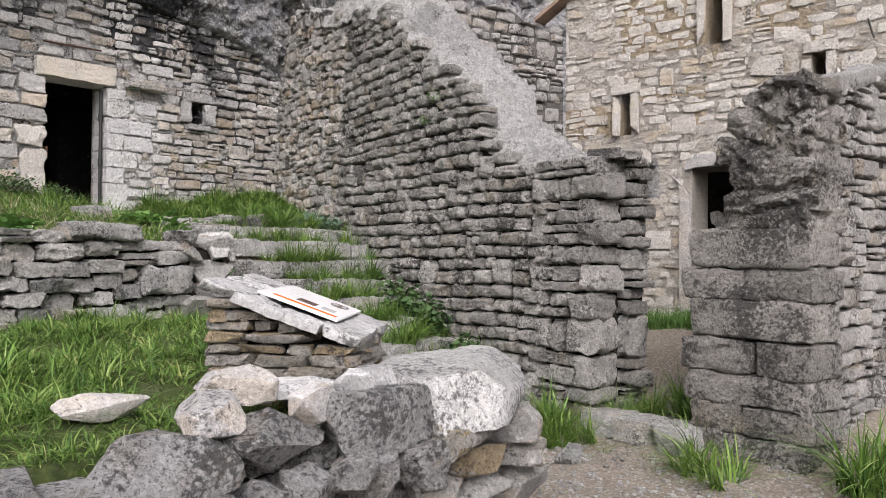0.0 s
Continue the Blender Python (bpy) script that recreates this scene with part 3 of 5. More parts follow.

* * *

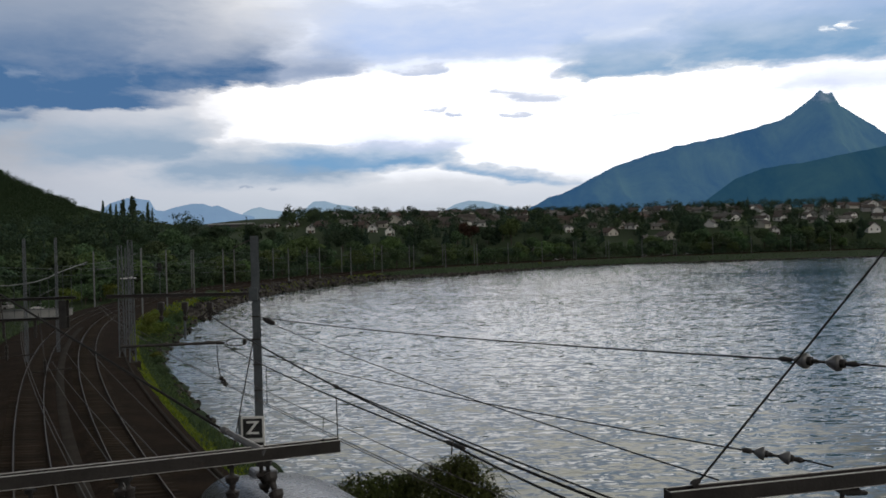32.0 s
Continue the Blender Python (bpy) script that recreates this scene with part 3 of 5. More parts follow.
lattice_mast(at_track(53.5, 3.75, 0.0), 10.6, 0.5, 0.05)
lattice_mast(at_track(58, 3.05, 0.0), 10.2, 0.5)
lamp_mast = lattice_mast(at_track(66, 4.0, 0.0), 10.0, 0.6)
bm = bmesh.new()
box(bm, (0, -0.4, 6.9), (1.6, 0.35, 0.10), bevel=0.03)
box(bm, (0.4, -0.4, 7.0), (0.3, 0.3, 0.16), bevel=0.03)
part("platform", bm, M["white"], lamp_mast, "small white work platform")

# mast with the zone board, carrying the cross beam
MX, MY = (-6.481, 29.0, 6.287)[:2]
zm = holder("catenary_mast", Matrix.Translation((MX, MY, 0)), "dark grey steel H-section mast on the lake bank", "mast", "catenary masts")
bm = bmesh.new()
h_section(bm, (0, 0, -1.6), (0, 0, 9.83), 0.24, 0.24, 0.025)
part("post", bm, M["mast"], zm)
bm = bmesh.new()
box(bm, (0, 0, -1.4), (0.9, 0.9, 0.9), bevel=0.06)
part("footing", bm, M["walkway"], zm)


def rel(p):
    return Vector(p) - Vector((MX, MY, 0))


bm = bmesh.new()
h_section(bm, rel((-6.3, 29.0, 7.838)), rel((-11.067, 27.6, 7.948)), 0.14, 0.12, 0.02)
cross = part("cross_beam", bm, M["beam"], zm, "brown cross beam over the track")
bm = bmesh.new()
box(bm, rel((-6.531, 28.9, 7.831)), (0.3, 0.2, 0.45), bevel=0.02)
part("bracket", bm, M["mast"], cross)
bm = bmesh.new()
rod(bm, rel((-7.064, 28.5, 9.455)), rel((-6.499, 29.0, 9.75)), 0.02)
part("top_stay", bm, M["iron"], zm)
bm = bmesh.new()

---

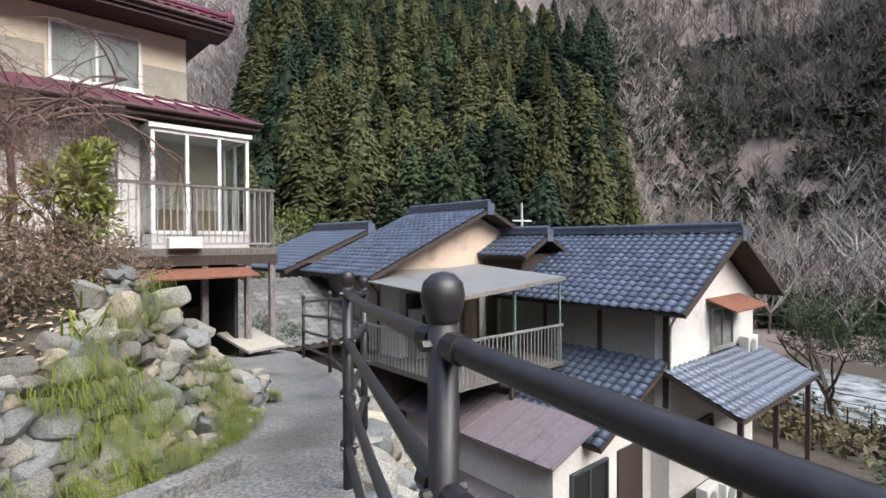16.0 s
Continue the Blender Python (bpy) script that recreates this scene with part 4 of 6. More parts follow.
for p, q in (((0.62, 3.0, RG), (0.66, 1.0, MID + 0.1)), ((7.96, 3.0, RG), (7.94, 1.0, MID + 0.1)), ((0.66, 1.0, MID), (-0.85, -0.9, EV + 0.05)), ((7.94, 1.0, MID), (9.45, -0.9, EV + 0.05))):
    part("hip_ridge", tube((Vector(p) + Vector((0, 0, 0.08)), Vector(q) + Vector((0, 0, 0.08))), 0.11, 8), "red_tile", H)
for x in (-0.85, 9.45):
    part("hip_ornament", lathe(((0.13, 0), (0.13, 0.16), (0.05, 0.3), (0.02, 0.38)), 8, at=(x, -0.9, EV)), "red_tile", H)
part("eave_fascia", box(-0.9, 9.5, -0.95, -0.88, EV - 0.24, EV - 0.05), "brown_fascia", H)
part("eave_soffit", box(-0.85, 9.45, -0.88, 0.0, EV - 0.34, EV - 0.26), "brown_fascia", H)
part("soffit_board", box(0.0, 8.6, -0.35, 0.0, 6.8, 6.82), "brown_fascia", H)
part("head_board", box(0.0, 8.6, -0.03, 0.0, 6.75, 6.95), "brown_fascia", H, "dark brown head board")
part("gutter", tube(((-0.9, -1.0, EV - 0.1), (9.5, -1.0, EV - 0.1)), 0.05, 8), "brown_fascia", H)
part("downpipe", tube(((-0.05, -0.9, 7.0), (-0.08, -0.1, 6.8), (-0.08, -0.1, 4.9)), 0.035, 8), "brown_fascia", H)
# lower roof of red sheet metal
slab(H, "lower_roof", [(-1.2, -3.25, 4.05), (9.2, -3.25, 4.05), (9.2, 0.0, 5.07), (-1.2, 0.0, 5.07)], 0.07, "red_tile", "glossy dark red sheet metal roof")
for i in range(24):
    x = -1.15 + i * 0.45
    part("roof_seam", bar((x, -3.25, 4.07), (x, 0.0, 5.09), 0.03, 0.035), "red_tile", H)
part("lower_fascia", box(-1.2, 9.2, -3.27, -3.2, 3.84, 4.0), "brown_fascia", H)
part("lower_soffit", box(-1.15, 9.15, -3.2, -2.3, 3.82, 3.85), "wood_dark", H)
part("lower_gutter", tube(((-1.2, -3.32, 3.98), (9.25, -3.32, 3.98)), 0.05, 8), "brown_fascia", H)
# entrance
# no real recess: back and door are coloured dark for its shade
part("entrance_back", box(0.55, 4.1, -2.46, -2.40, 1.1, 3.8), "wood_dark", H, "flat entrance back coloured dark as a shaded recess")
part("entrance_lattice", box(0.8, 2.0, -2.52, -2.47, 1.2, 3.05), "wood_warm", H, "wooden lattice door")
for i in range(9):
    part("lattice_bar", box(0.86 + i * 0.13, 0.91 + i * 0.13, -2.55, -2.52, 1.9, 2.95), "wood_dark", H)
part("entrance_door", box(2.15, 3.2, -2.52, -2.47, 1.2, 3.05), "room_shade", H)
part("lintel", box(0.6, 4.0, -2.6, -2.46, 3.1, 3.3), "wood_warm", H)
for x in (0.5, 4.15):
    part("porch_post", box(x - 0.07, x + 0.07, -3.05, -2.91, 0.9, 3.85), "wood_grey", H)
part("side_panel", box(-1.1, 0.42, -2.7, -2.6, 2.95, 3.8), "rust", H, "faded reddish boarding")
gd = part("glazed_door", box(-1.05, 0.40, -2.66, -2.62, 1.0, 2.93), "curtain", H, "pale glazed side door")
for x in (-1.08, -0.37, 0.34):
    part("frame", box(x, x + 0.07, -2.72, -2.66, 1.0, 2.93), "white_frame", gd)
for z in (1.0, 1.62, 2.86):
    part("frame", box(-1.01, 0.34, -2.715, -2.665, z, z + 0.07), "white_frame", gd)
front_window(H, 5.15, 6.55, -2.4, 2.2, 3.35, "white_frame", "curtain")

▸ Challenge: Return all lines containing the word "with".

▸ Task result:
Continue the Blender Python (bpy) script that recreates this scene with part 3 of 5. More parts follow.
Continue the Blender Python (bpy) script that recreates this scene with part 3 of 5. More parts follow.
# mast with the zone board, carrying the cross beam
Continue the Blender Python (bpy) script that recreates this scene with part 4 of 6. More parts follow.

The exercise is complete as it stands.